You may have received an offer for a 0% APR on balance transfers, and you may be tempted to sign up for it. After all, 0% APR will allow you to save money on interest charges, and since you will not be accumulating new interest charges, you can pay off your balance faster.
The only thing holding you back may be that you worry a balance transfer could hurt your credit score. Luckily, this is not the case at all. In fact, a balance transfer could actually increase your score.
Balance Transfers and Your Credit Score
To determine what effect a balance transfer will have on your credit score, you need to consider a number of factors. First, applying for a credit card will affect your score. New credit card applications require a hard inquiry on your credit report, which you may have heard referred to as a hard pull. A single hard inquiry will have little effect on your credit, but if you have applied for many new cards recently, you could see a significant drop in your score. Luckily, the effect is temporary.
If you are approved for the card, your credit score can receive a bump in two ways. First, having the new credit card will reduce your debt-to-credit ratio, or debt utilization, which is the sum of all outstanding balances divided by the total amount of credit.
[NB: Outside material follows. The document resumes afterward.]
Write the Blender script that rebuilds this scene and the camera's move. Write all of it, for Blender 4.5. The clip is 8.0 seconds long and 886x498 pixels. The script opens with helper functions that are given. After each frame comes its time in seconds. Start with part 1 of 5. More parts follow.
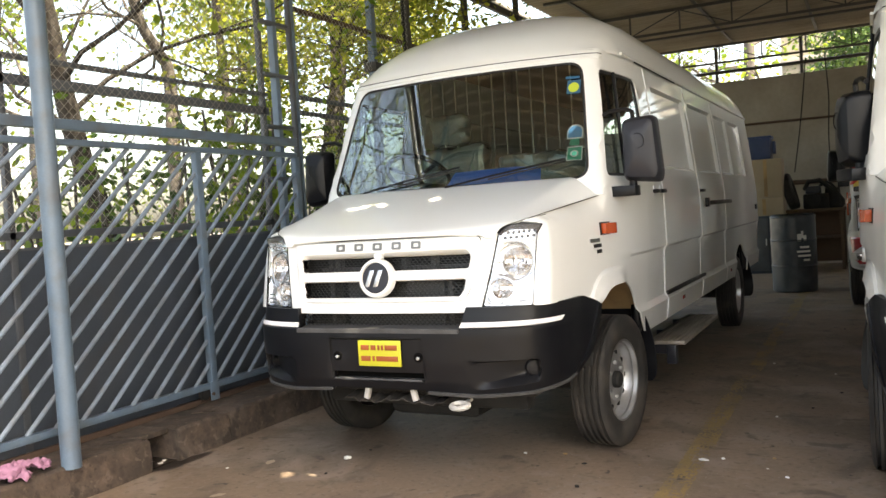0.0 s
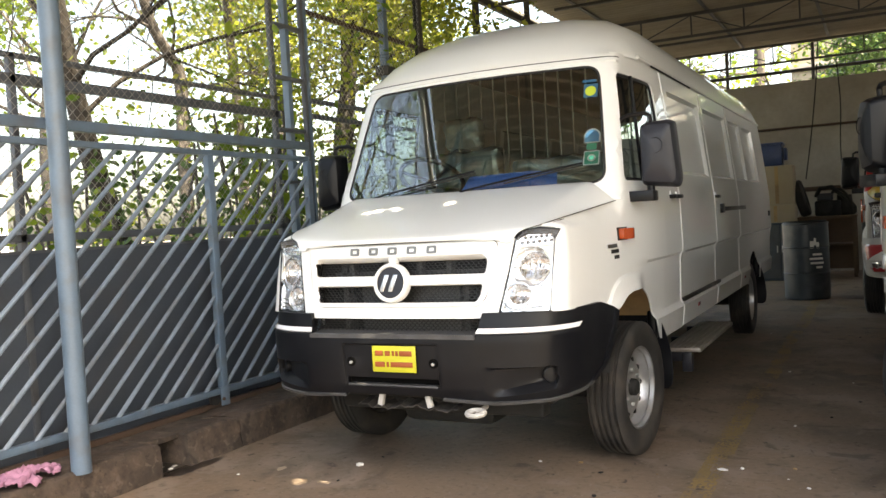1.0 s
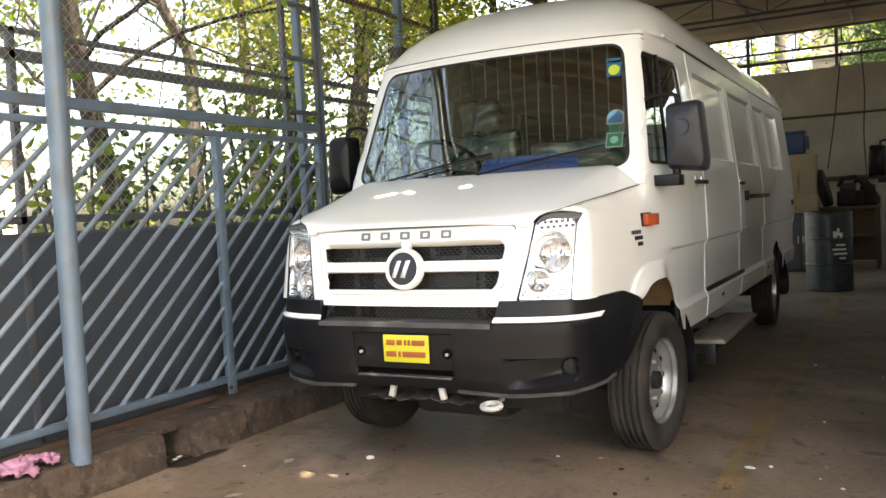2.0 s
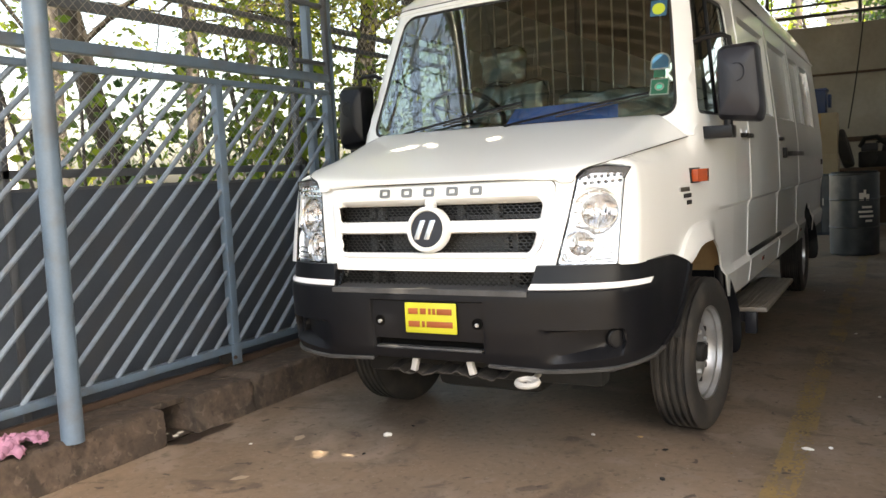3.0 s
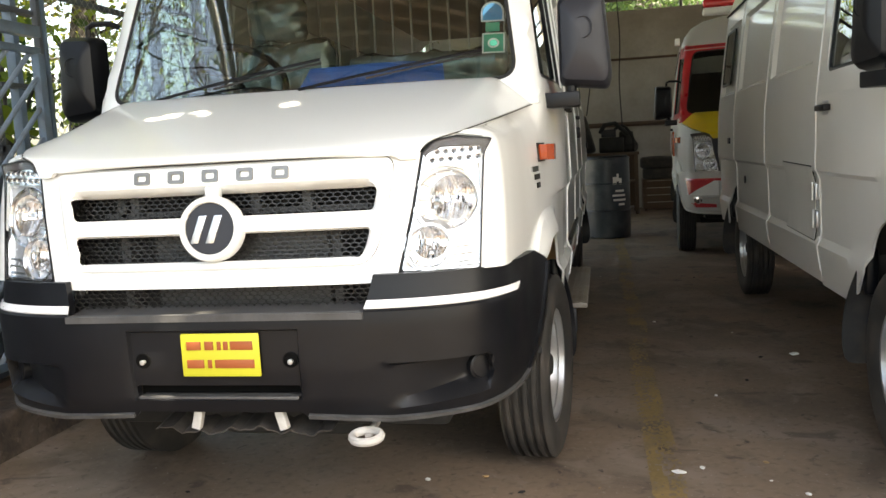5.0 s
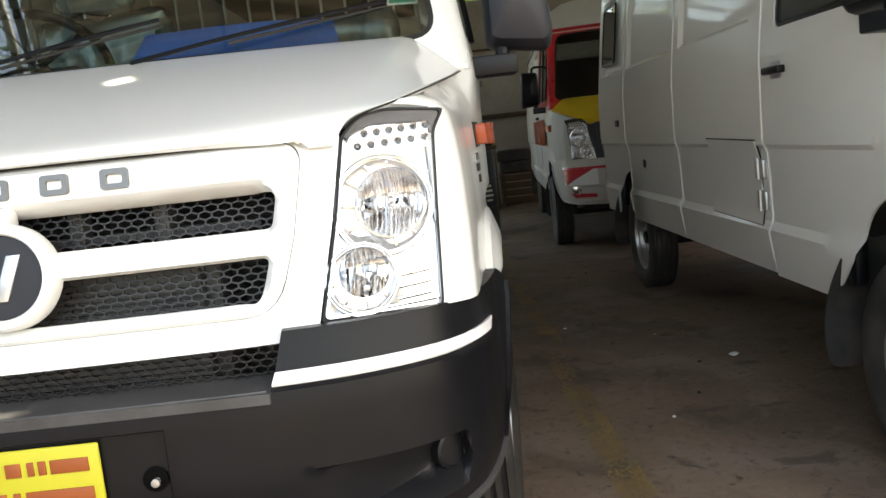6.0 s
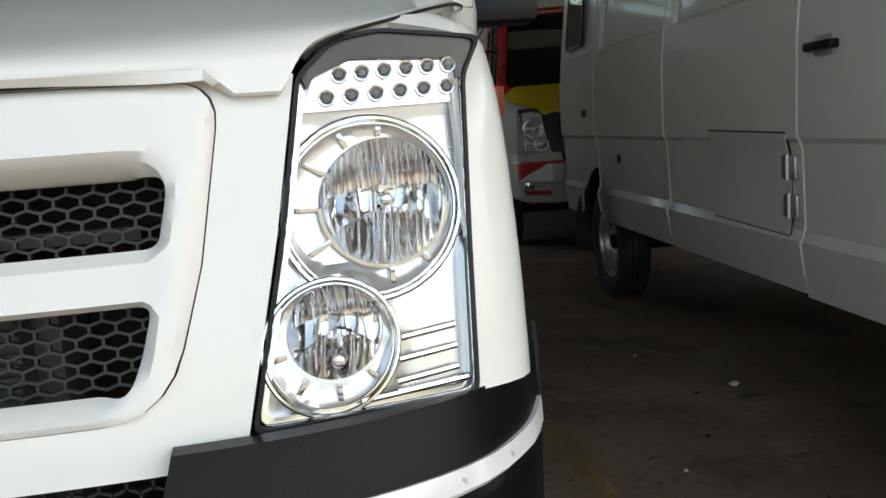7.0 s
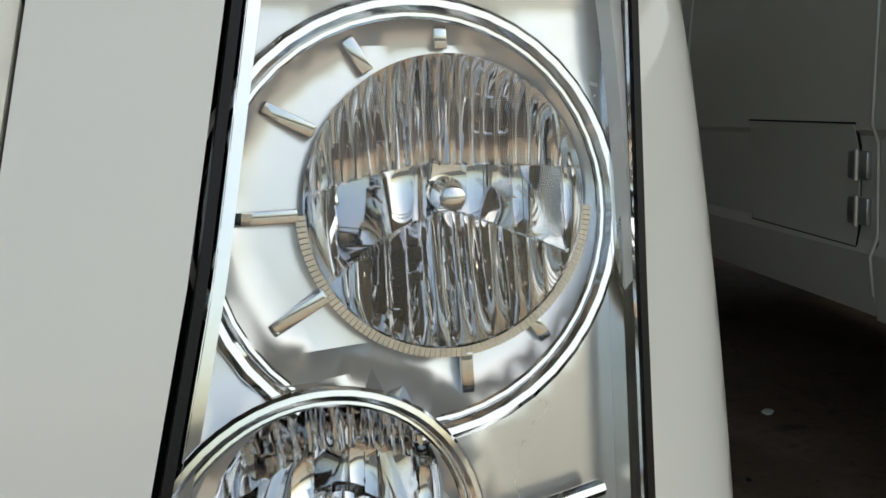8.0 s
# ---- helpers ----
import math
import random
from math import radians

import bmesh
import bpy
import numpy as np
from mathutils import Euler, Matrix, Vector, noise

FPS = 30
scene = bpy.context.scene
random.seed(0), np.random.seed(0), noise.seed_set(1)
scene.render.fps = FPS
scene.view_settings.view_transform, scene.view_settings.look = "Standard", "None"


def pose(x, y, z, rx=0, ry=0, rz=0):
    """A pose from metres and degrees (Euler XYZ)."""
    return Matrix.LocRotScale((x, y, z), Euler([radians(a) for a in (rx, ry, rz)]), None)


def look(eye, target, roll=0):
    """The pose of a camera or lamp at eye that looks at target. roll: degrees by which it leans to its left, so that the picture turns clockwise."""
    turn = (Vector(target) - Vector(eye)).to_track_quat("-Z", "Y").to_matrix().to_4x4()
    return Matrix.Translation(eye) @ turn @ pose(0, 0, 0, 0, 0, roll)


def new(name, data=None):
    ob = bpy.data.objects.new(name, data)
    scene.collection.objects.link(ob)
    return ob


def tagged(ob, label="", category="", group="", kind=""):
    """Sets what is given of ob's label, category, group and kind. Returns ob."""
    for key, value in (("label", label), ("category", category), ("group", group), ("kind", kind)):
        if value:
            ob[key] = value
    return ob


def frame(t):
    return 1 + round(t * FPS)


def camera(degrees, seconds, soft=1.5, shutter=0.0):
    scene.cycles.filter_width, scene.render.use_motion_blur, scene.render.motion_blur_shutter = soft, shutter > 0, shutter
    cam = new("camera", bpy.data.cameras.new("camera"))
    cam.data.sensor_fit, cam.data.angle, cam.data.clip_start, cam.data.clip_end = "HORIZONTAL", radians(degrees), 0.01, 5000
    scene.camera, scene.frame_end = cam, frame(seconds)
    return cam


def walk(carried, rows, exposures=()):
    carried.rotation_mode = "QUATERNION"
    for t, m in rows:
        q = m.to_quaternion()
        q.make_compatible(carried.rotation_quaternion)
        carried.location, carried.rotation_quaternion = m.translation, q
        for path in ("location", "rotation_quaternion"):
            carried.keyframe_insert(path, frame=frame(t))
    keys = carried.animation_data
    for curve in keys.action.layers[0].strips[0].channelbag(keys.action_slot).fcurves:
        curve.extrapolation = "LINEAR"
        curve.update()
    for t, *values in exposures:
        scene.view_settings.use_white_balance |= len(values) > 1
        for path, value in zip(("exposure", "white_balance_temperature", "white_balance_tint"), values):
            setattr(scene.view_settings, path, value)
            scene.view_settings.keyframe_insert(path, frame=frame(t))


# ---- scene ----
cam = camera(55.4, 8.0)
EXPOSURES = [(0.0, 2.94, 8250, 8), (2.5, 2.93, 8300, 8), (4.5, 3.02, 8250, 7), (5.0, 3.08, 8150, 6), (5.5, 2.97, 7900, 6), (6.5, 2.60, 7700, 3), (7.0, 1.96, 7250, 1), (7.5, 1.53, 7300, -1), (8.0, 1.12, 7400, -2)]
PATH = [
    (0, (2.284, -3.686, 1.387), (1.369, -1.91, 1.308), -3.6),
    (0.5, (2.257, -3.681, 1.386), (1.333, -1.909, 1.318), -3.4),
    (1, (2.214, -3.657, 1.383), (1.286, -1.886, 1.318), -3.3),
    (1.2, (2.2, -3.641, 1.384), (1.272, -1.871, 1.318), -3.3),
    (2.5, (1.987, -3.333, 1.331), (1.016, -1.59, 1.204), -2.9),
    (3, (1.803, -3.172, 1.322), (0.844, -1.426, 1.146), -2.8),
    (3.5, (1.66, -3.04, 1.32), (0.779, -1.254, 1.134), -2.8),
    (4, (1.511, -2.839, 1.3), (0.76, -0.996, 1.097), -2.5),
    (4.5, (1.363, -2.642, 1.282), (0.768, -0.744, 1.069), -2.4),
    (5, (1.165, -2.382, 1.285), (0.788, -0.431, 1.054), -3.1),
    (5.2, (1.085, -2.249, 1.287), (0.802, -0.283, 1.055), -3.9),
    (6.3, (0.758, -1.313, 1.242), (0.816, 0.667, 0.971), -5.6),
    (6.5, (0.734, -1.181, 1.266), (0.835, 0.795, 0.974), -4.7),
    (7, (0.696, -0.779, 1.217), (0.858, 1.194, 0.933), -4.3),
    (7.5, (0.667, -0.456, 1.2), (0.853, 1.515, 0.919), -3.5),
    (8, (0.662, -0.245, 1.182), (0.884, 1.718, 0.87), -2.4),
]
walk(cam, [(t, look(eye, target, roll)) for t, eye, target, roll in PATH], EXPOSURES)

# ---- daylight ----
world = bpy.data.worlds.new("sky")
scene.world = world
world.use_nodes = True
wn = world.node_tree.nodes
sky = wn.new("ShaderNodeTexSky")
sky.sky_type = "NISHITA"
sky.sun_disc = False
sky.sun_elevation = radians(58)
sky.sun_rotation = radians(108)
sky.air_density, sky.dust_density, sky.ozone_density = 1.0, 5.0, 1.0
wn["Background"].inputs["Strength"].default_value = 0.15
world.node_tree.links.new(sky.outputs["Color"], wn["Background"].inputs["Color"])
sun_data = bpy.data.lights.new("sun", "SUN")
sun_data.energy, sun_data.angle, sun_data.color = 3.5, radians(0.5), (1.0, 0.95, 0.86)
sun = new("sun", sun_data)
sun.matrix_world = look((9, -3.0, 14), (0, 0, 0))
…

If you have an increased credit line, your debt-to-credit ratio will reduce, which helps your credit score.
Additionally, if you have an open line of credit in good standing, you will increase your credit history, which is especially important for young adults, recent immigrants and those who have avoided credit in the past since these people tend to have a limited credit history.
Also, since performing a balance transfer does not increase your total amount of debt, your amount owed will remain the same. Your balance will just be held by a different card company.
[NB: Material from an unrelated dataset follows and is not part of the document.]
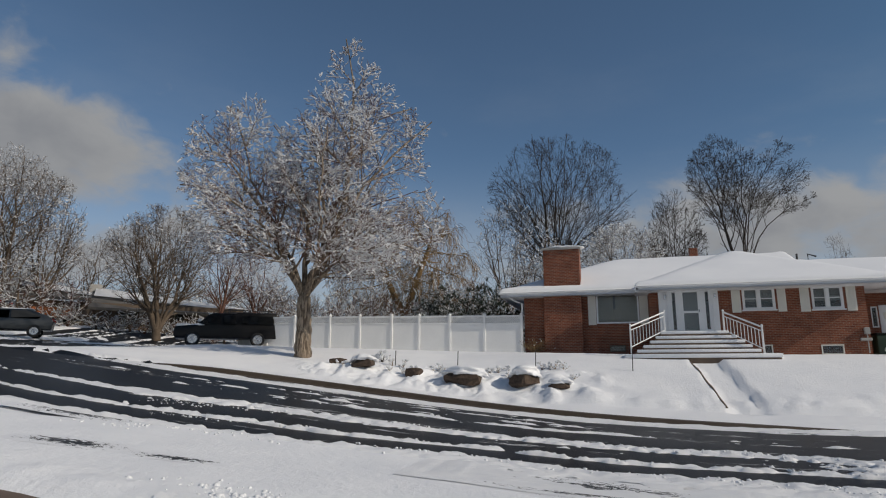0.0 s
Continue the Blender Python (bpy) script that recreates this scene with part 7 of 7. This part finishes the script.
# silver pickup parked down the street, seen from behind; front to +x
px_, py_ = at(73.3, 50)
pk = empty("pickup_truck", px_, py_, gz(px_, py_) - 0.02, 14)
tagged(pk, "silver pickup truck parked by the kerb, tailgate towards us", "truck")
part("body", side_body([(-2.8, 0.46), (2.7, 0.42), (2.78, 1.0), (1.6, 1.12), (0.95, 1.76), (0.2, 1.84), (-0.5, 1.82), (-0.78, 1.16), (-2.82, 1.16)], 0.98, 0.30, 1.15), CAR_SILVER, pk, "", True)
part("rear_window", boxes((-0.74, -0.68, -0.62, 0.62, 1.22, 1.62), bevel=0.02), TINTED, pk)
part("tailgate", boxes((-2.90, -2.84, -0.72, 0.72, 0.68, 1.12), bevel=0.02), CAR_SILVER, pk)
part("plate", boxes((-2.93, -2.905, -0.16, 0.16, 0.74, 0.86)), WHITE, pk)
part("bumper", boxes((-3.0, -2.86, -0.95, 0.95, 0.42, 0.62), bevel=0.03), CAR_GREY, pk)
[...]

Finally, the most important way balance transfers can increase your credit score is by helping you pay your debt sooner. When you are given 0% APR on balance transfers, your full payment goes toward the principal each month instead of interest charges. It could also help you set a goal to be debt-free before the promotional financing period ends, which will give you motivation to pay off the debt sooner. Another perk is that if you consolidate multiple balances, you can make fewer payments each month, which reduces the likelihood that you’ll make a costly mistake by missing a payment.
The Pros Outweigh the Cons
Assuming the transfer makes financial sense once you factor in the balance transfer fee, the only potentially negative effect that can come from a balance transfer is the new card inquiry, which will result in a hard pull of your credit report. However, this is a small issue for most applicants, unless you have applied for many cards in a short period of time. Even then, though, the positive effects of an increased credit history and lower debt-to-credit ratio will likely outweigh the small negative impact of a credit inquiry.
To improve your credit score, you must focus on lowering your debt, which is much more important than credit inquiries. If a promotional balance will help you decrease your debt faster, the effect on your score will be positive. When you add the fact that you will be saving money on interest charges, the argument for a balance transfer is quite persuasive. It is important to take your credit score seriously, but you must always look at the bigger picture. It is likely that a promotional balance transfer will help you more than hurt you.